L’air de la lettre de Tatiana chanté par Marie-Adeline Henry nous fait découvrir ses exceptionnelles ressources vocales : elle hésite au début sur fond de harpe « Не знаю, как начать », enchaine avec de superbes médiums d’une infinie douceur  « Что я могу еще сказать? » (Que lui dire encore ?) puis, mue par l’incandescence d’un désir nourri de fantasmagorie mystique, elle force sa destinée « Пусть будет то, что быть…». Entendue par un collègue dans Armide en 2015, la soprano très sûre d’elle nous indique, après la représentation, ne pas hésiter pas à se lancer dans des répertoires variés : nous rappellerons à cet égard ses Wellgunde et Brünnhilde dans un Siegfried et l’anneau maudit par le Concert de la Loge olympique à l’amphithéâtre de l’Opéra Bastille en 2015. Et d’où elle a peut-être acquis certains des aigus légèrement trop puissants par rapport au rôle de Tatiana : deux suraigus un brin métallique alors que le dernier sur lequel elle clôt son air « И смело ей себя вверяю! » est, quant à lui, irréprochable. Cette abnégation, l’épouse d’un autre qui lui reste fidèle nonobstant les sentiments envers l’amant, ne consacre-t-elle pas finalement cette « apothéose de la femme russe…dont la trahison couvrirait son mari de honte et d’opprobre et le tuerait » déclare Fiodor Dostoïevski (discours du 8 juin 1880 à la séance solennelle de la Société des amis de la littérature russe, Journal d’un écrivain, La Pléiade, Gallimard).

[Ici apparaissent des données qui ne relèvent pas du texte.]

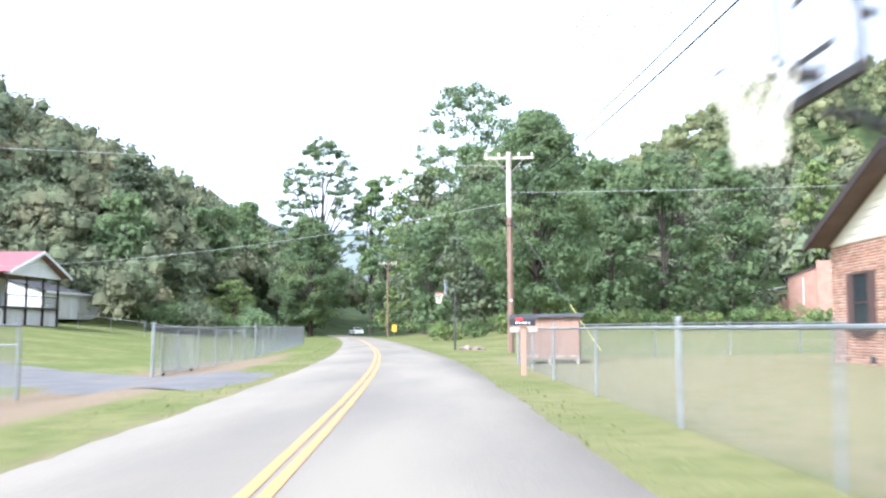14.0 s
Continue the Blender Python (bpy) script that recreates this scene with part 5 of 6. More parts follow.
def pickup(m, paint, label, L=5.6, W=1.95, cap=None, cab_back=-0.35):
    """Pickup; its nose towards +y."""
    car = thing("pickup_truck", m, label, "pickup truck")
    w, h = W / 2, L / 2
    front = [(-0.5, 0.45), (h - 0.15, 0.45), (h, 0.6), (h - 0.02, 0.98), (h - 0.12, 1.10), (1.15, 1.16), (-0.5, 1.16)]
    part("body", prism(front, -w, w, 0.06), paint, car)
    bed = part("bed", box(-w, w, -h, -0.52, 0.5, 1.16, 0.05), paint, car)
    part("bed_liner", box(-w + 0.14, w - 0.14, -h + 0.1, -0.6, 1.14, 1.175), BLACK, bed)
    part("tailgate", box(-w + 0.2, w - 0.2, -h - 0.02, -h + 0.03, 0.62, 1.1, 0.02), paint, bed)
    lo = [(-w + 0.08, cab_back - 0.35, 1.14), (w - 0.08, cab_back - 0.35, 1.14), (w - 0.08, 1.35, 1.14), (-w + 0.08, 1.35, 1.14)]
    hi = [(-w + 0.24, cab_back - 0.25, 1.76), (w - 0.24, cab_back - 0.25, 1.76), (w - 0.24, 0.62, 1.78), (-w + 0.24, 0.62, 1.78)]
    part("cab", hexa(bmesh.new(), lo, hi, 0.06), cap or paint, car)
    def mixp(p, q, t):
        return Vector(p).lerp(Vector(q), t)
    def pane(name, a, b, c, d, s0, s1, t0=0.15, t1=0.88):
        vs = [mixp(mixp(a, b, s), mixp(d, c, s), t) for s, t in ((s0, t0), (s1, t0), (s1, t1), (s0, t1))]
        nrm = (vs[1] - vs[0]).cross(vs[3] - vs[0]).normalized() * 0.014
        part(name, hexa(bmesh.new(), vs, [v + nrm for v in vs]), GLASS, car)
    pane("rear_window", lo[0], lo[1], hi[1], hi[0], 0.1, 0.9)
    pane("windscreen", lo[2], lo[3], hi[3], hi[2], 0.06, 0.94, 0.1, 0.9)
    for s0, s1 in ((0.08, 0.42), (0.48, 0.86)):
        pane("side_window", lo[1], lo[2], hi[2], hi[1], s0, s1)
        pane("side_window", lo[3], lo[0], hi[0], hi[3], 1 - s1, 1 - s0)
    for s in (-1, 1):
        for y in (-h + 1.15, h - 0.95):
            wheel(car, s * (w - 0.14), y, 0.39, 0.26)
            bm = bmesh.new()
            arc = [(y + 0.5 * math.cos(t), 0.39 + 0.5 * math.sin(t)) for t in np.linspace(0.1, math.pi - 0.1, 9)]
            tube([(s * (w + 0.005), a, b) for a, b in arc], 0.035, 5, bm)
            part("wheel_arch", bm, paint, car)
        lamp_block(car, "headlight", s * (w - 0.3) - 0.2, s * (w - 0.3) + 0.2, h - 0.1, h + 0.02, 0.78, 0.96, CHROME)
        lamp_block(car, "tail_light", s * (w - 0.1) - 0.08, s * (w - 0.1) + 0.08, -h - 0.02, -h + 0.04, 0.7, 1.05, TAIL_RED)
        part("mirror", box(s * (w + 0.1) - 0.1, s * (w + 0.1) + 0.1, 0.95, 1.06, 1.16, 1.36, 0.02), BLACK, car)
    part("grille", box(-0.55, 0.55, h - 0.06, h + 0.025, 0.66, 0.98, 0.02), CHROME, car)
    for k in range(4):
        part("grille_slat", box(-0.5, 0.5, h + 0.02, h + 0.035, 0.69 + k * 0.07, 0.72 + k * 0.07), BLACK, car)
    part("front_bumper", box(-w + 0.04, w - 0.04, h - 0.08, h + 0.12, 0.42, 0.64, 0.04), CHROME, car)
    part("rear_bumper", box(-w + 0.04, w - 0.04, -h - 0.14, -h + 0.02, 0.46, 0.62, 0.03), CHROME, car)
    part("chassis", box(-0.6, 0.6, -h + 0.2, h - 0.2, 0.3, 0.5), STEEL_DARK, car)
    return car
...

Ancien élève de l’opéra de Paris, Marie-Adeline Henry nous raconte que son professeur de chant l’a obligée à apprendre la langue russe en lui prédisant : « un jour, tu chanteras Tatiana » ! Injonction prédictive qui sied au caractère trempé et de l’artiste lyrique et du personnage: « Tatiana, un volcan couvert de neige » selon Prosper Mérimée (Études de littérature russe, tome 1, Librairie ancienne Honoré Champion, 1931).

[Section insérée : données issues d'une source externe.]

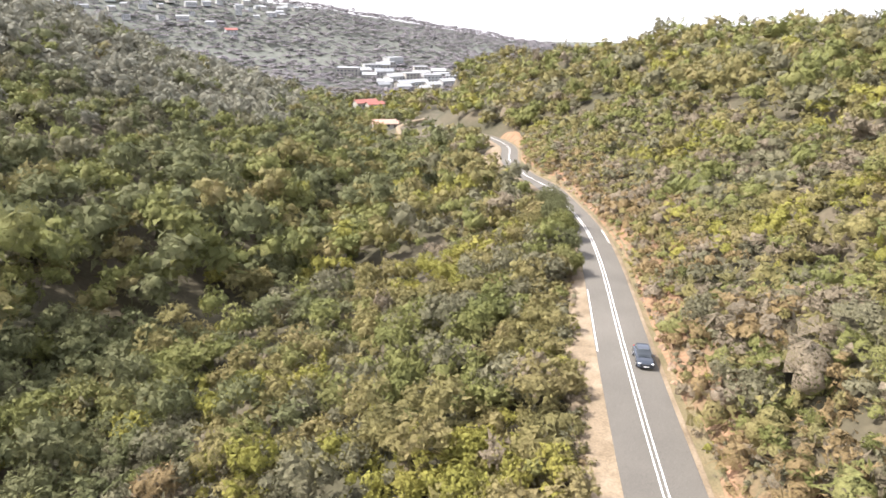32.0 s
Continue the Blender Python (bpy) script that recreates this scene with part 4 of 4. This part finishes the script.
k = int(np.abs(road_line[:, 1] - 377.0).argmin())
t = road_line[k + 1] - road_line[k - 1]
t /= np.linalg.norm(t)
spot = road_line[k] + np.array([t[1], -t[0]]) * 1.55
car = tagged(new("car"), "dark blue-grey hatchback car driving on the asphalt road", "car")
grade = (table(ROAD_Z, road_line[k + 1, 1]) - table(ROAD_Z, road_line[k - 1, 1])) / np.linalg.norm(road_line[k + 1] - road_line[k - 1])
heading = math.degrees(math.atan2(-t[0], t[1]))
car.matrix_world = pose(spot[0], spot[1], table(ROAD_Z, road_line[k, 1]) + 0.045, math.degrees(math.atan(grade)), 0, heading)
part("body", lofted("body", ((-2.02, 0.62, 0.35, 0.62), (-1.95, 0.80, 0.26, 0.72), (-1.5, 0.86, 0.22, 0.84), (-0.9, 0.875, 0.2, 0.92), (0.6, 0.875, 0.2, 0.95), (1.5, 0.865, 0.22, 0.97), (1.92, 0.82, 0.28, 0.92), (2.0, 0.7, 0.36, 0.8)), CAR_PAINT), car)
part("glasshouse", lofted("glasshouse", ((-1.0, 0.70, 0.86, 0.93), (-0.45, 0.70, 0.86, 1.25), (-0.2, 0.66, 0.88, 1.38), (0.9, 0.66, 0.88, 1.42), (1.4, 0.66, 0.88, 1.34), (1.75, 0.68, 0.88, 0.98)), CAR_GLASS), car, "tinted windows")
part("roof", lofted("roof", ((-0.22, 0.56, 1.37, 1.40), (0.0, 0.60, 1.38, 1.44), (0.8, 0.60, 1.40, 1.465), (1.35, 0.56, 1.33, 1.41)), CAR_PAINT), car)
part("bumper", lofted("bumper", ((-2.08, 0.55, 0.28, 0.48), (-2.03, 0.74, 0.24, 0.52), (-1.9, 0.84, 0.22, 0.5)), CAR_PAINT), car)
part("grille", box_mesh("grille", -0.42, 0.42, -2.06, -1.96, 0.5, 0.6, RUBBER, 0.02), car)
part("number_plate", box_mesh("number_plate", -0.26, 0.26, -2.11, -2.08, 0.34, 0.45, PLATE, 0), car, "plain pale plate")
for s in (-1, 1):
    part("headlight", box_mesh("headlight", s * 0.62 - 0.15, s * 0.62 + 0.15, -1.99, -1.86, 0.6, 0.72, LAMP, 0.03), car, "clear headlight")
    part("tail_light", box_mesh("tail_light", s * 0.68 - 0.1, s * 0.68 + 0.1, 1.9, 1.985, 0.68, 0.9, TAIL, 0.02), car, "red tail light")
    part("mirror", box_mesh("mirror", s * 0.96 - 0.1, s * 0.96 + 0.1, -0.66, -0.52, 0.92, 1.04, CAR_PAINT, 0.03), car)
    for y in (-1.28, 1.25):
        tyre = part("wheel", wheel_mesh("wheel", 0.31, 0.2, RUBBER, 0.04), car, "black tyre")
        tyre.matrix_local = Matrix.Translation((s * 0.78, y, 0.31))
        part("rim", wheel_mesh("rim", 0.2, 0.215, ALLOY, 0.02), tyre, "silver wheel rim")


# ---- the mass of the vegetation ----
grow("near_scrub", "mixed lime, olive and grey-green scrub covering the slopes", 3.25, 0, 62, 176, 0.108, 7, (-130, 80, 0, 440), 1, 0.66)
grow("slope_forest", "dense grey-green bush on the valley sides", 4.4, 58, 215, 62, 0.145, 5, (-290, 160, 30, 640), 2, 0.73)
grow("far_forest", "distant forest on the hillsides, haze painted into its silvery colour", 6.0, 209, 900, 22, 0.23, 3, (-440, 230, 60, 880), 3, 0.68)
grow("hill_heath", "heath and trees on the distant hill, paled by painted haze", 8.0, 230, 3000, 8, 0.24, 2, (-420, 620, 880, 1330), 4, 0.8)
low_scrub("bank_scrub", "low dry scrub above the road cutting", 1.75, (-45, 110, 40, 545), 1, 20, 0.18, 5, 0.92)
grow("undergrowth", "low dark undergrowth between the taller bushes", 2.6, 0, 42, 20, 0.2, 2, (-100, 60, 20, 420), 8, 0.5)
low_scrub("verge_scrub", "low green scrub along the sandy verge", 2.2, (-60, 90, 150, 520), -1, 44, 0.16, 6, 0.72)
tufts("bank_tufts", "dry tufts and seedlings at the edge of the gravel", 0.8, 7)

Régis Mengus (Onéguine). Photographie ©Christian Dresse.Régis Mengus (Onéguine). Photographie ©Christian Dresse.

« Coaché pendant une année entière sur le rôle », le baryton Régis Mengus, que nous avons eu l’occasion d’apprécier dans le rôle de Phanor d’une Reine de Saba sur la Canebière, campe parfaitement le cynisme d’Eugène Onéguine à propos de la fortune héritée de son vieil oncle « Но, Боже мой, какая скука »  mais sait nous émouvoir par l’expression de son ultime désespoir « О жалкий, жребий мой! ». Complimentons aussi Doris Lamprecht (Madame Larina et Sœur Opportune dans Les Mousquetaires au couvent), Cécile Galois (Filipievna et Giovanna dans un Rigoletto), Nicolas Courjal (Le Prince Gremine dont son « Безумно я люблю Татьяну! » est un peu surjoué et Faust à Marseille), Eric Huchet (Monsieur Triquet et Le Marquis de Pontsablé dans Madame Favart), Sévag Tachdjian (Un Capitaine), Jean-Marie Delpas (Zaretski et Montano dans un Otello monégasque) et Wilfried Tissot (Un Paysan) ainsi que les chœurs de l’Opéra de Marseille (coach linguistique russe Elena Voskresenka). Sans oublier les figurants (Mathéo Bonnefous, Charles Marcellin, Eva Monier, Chloé Mourad, Julien Pasturaud, Naël Sabeur et Sarah Vizzanova-Hager). Une belle et grande soirée lyrique qui fera date.